同型半胱氨酸（Hcy）作为先天性心脏病的独立风险因子，其致病机理至今未完全阐明。申请人前期研究发现，叶酸代谢中系列代谢酶的基因变异均通过升高Hcy导致先心病。后续机制研究发现Hcy及甲硫氨酰-tRNA合成酶（MARS）均会引起细胞内蛋白质赖氨酸同型半胱氨酸化（K-Hcy）修饰上升；修饰蛋白组学分析发现DNA修复关键蛋白ATR等可被K-Hcy修饰。新发突变是先心病发生的重要原因。据此我们推测：高Hcy可能通过升高K-Hcy，抑制DNA损伤修复，促进新发突变而诱发先心病。本项目拟利用遗传学、生物化学和分子细胞生物学手段，在体外、细胞系及临床样本层面探明1）MARS和K-Hcy均是先心病的风险因子；2）Hcy通过MARS上调K-Hcy；3）高K-Hcy抑制DNA损伤修复；4）高K-Hcy诱发新发突变。项目成功实施将揭示Hcy致先心病的新机制，为发展先心病及其它出生缺陷的诊断及干预新手段提供依据。

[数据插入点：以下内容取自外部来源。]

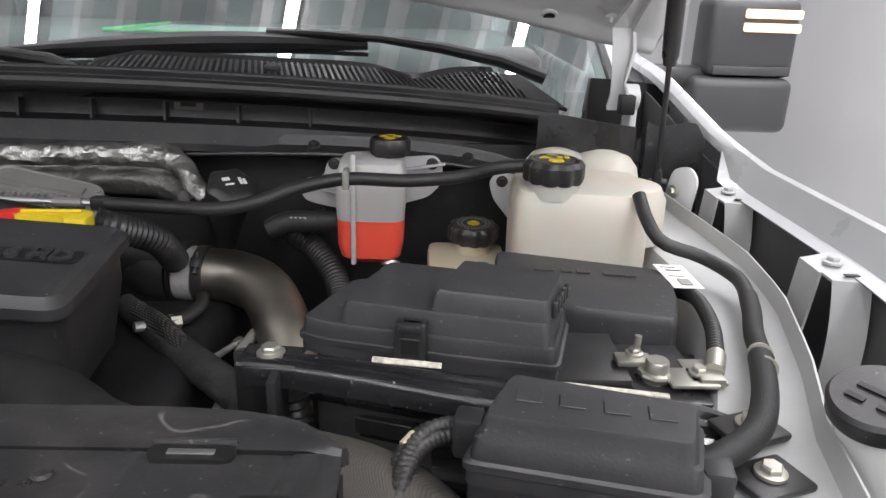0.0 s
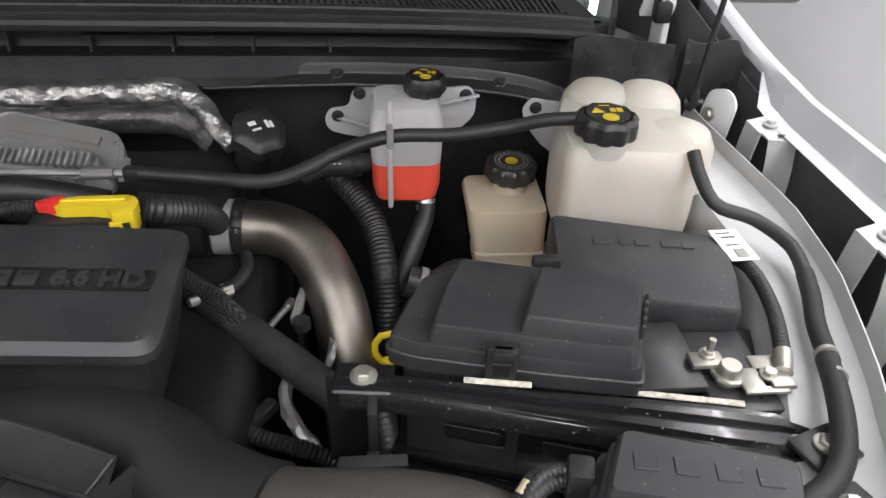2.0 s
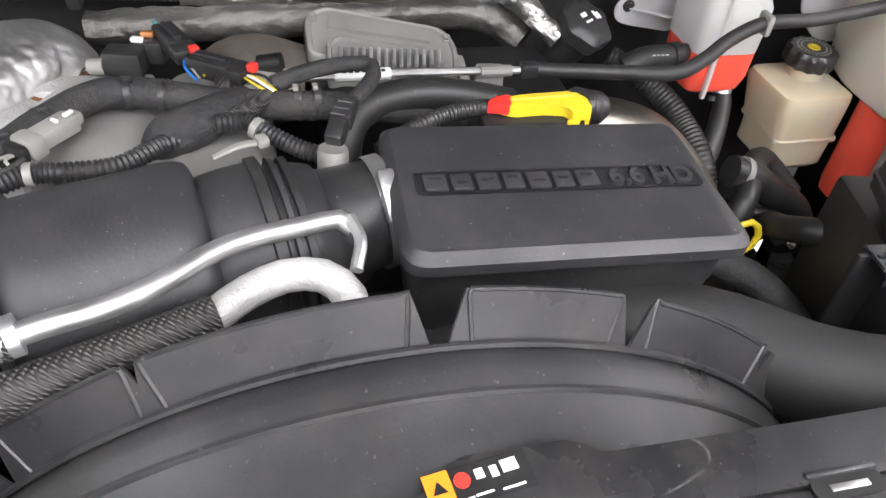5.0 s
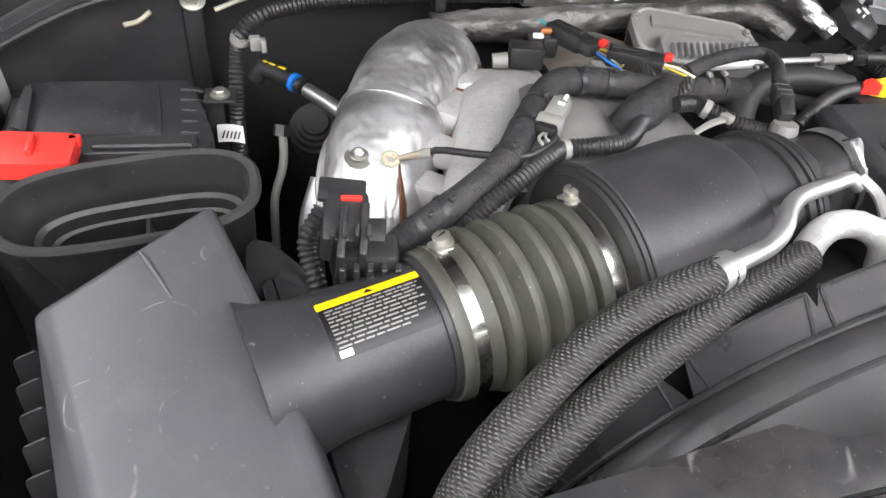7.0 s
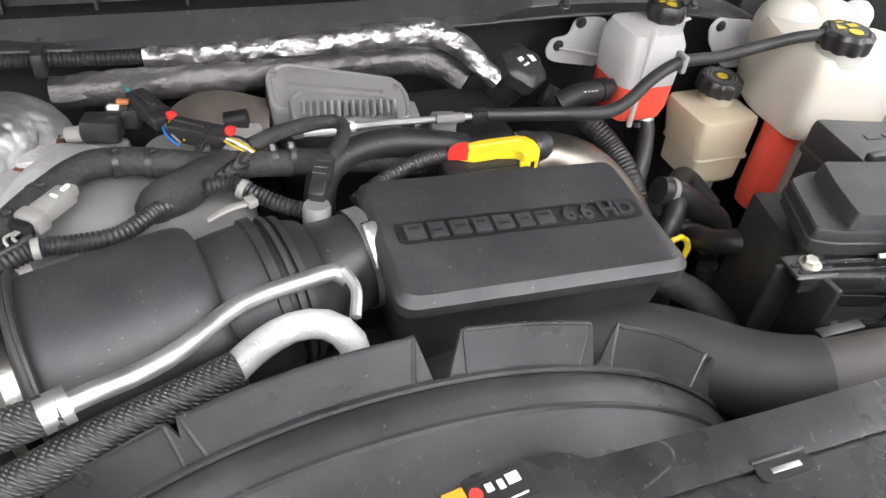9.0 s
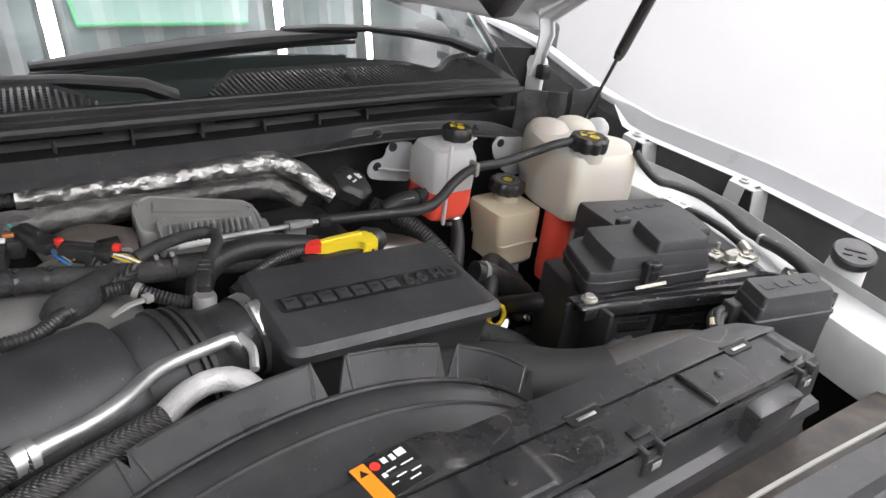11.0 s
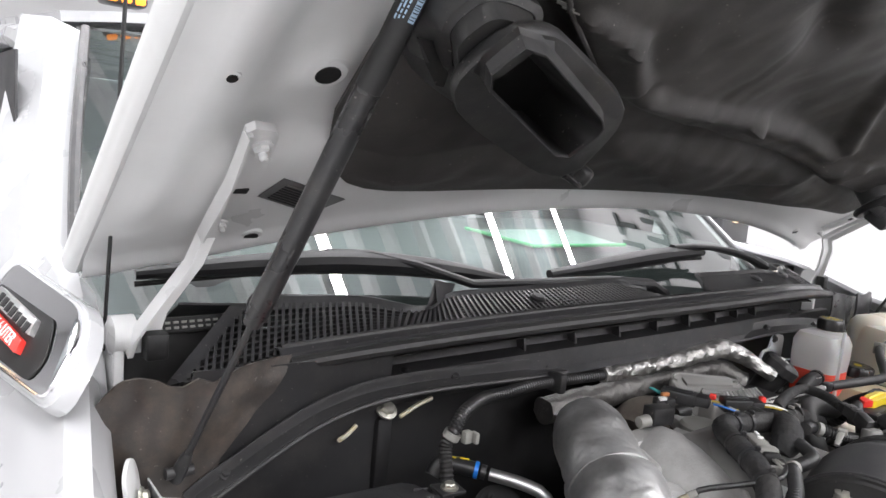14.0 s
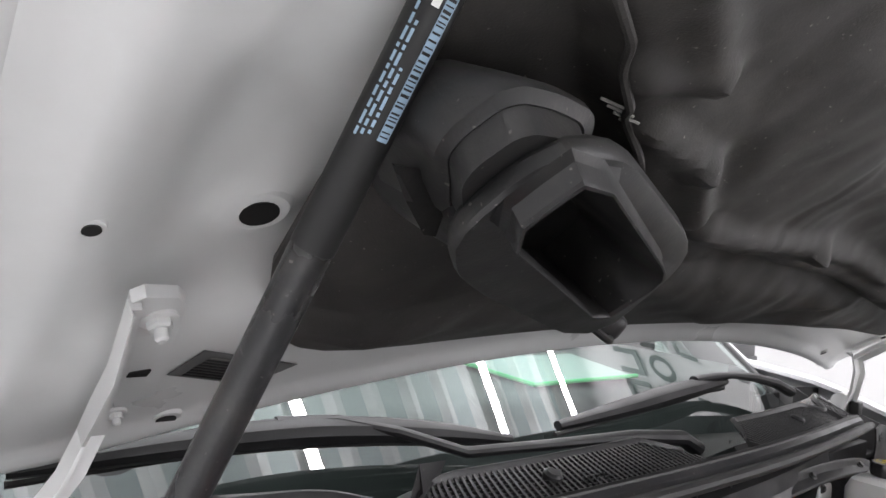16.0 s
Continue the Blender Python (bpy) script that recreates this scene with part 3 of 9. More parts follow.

遗传和环境因素导致包括先天性心脏病（先心）等重大出生缺陷的机制长期未明。申请人前期系统揭示了遗传变异通过引起同型半胱氨酸(Hcy)代谢异常致先心（Circulation 2012, 2017；Cell Res 2013；Eur Heart J 2014），并发现代谢物信号失调致多种疾病的分子机制（J Clin Invest 2014；Signal Transd & Tar Ther 2017），提示代谢物信号可能在心脏发育中具有重要功能。后续机制研究发现 Hcy及甲硫氨酰-tRNA合成酶（MARS）均会引起细胞内蛋白质赖氨酸同型半胱氨酸化（K-Hcy）修饰上升；修饰蛋白组学分析发现DNA修复关键蛋白ATR等可被K-Hcy修饰，提示Hcy修饰可能会通过积累新发突变来增大先心风险。基于代谢物具有细胞发育信号调控功能这一原创思想，申请人在本项目支持下，系统阐释了Hcy增大先心的分子机制，并在代谢物失调致病机制相关前沿理论问题方向做出系列具有行业影响的重要进展：（1）发现Hcy可以通过对蛋白质的翻译后修饰改变蛋白功能，进而产生同型半胱氨酸细胞信号；在此基础上系统阐明同型半胱氨酸信号失调导致出生缺陷等疾病的分子机理，加深了代谢物信号失调病理价值的认识（Cell Rep 2018；EMBO Mol Med 2020）。除了翻译后修饰蛋白赖氨酸残基，我们发现Hcy还可以在内质网中翻译后修饰蛋白半胱氨酸修饰，通过对胰岛素受体的修饰诱发胰岛素抵抗（Cell Rep 2021）。（2）通过对磷酸戊糖途径关键酶TKTL1、脂肪酸氧化关键酶ECHS1蛋白功能和调控机制的全新解析，揭示细胞信号调控核糖-5-磷酸、脂肪酸氧化的分子机制，阐明了葡萄糖/脂肪酸等营养物质在细胞物质和能量合成中的分配机制（Nat Commun 2019；Cancer Res 2020）。（3）原创揭示琥珀酸、β羟基丁酸和胆酸等系列代谢物信号失调在滋养细胞和肝发育相关疾病的病理作用，扩展了发育与出生缺陷的代谢物信号研究领域（Signal Transd & Tar Ther 2021；Nat Commun 2021；J Hepatol 2021）。系列工作推进了“代谢物失调致病机制”这一领域的发展，提升了我国在相关领域的国际影响。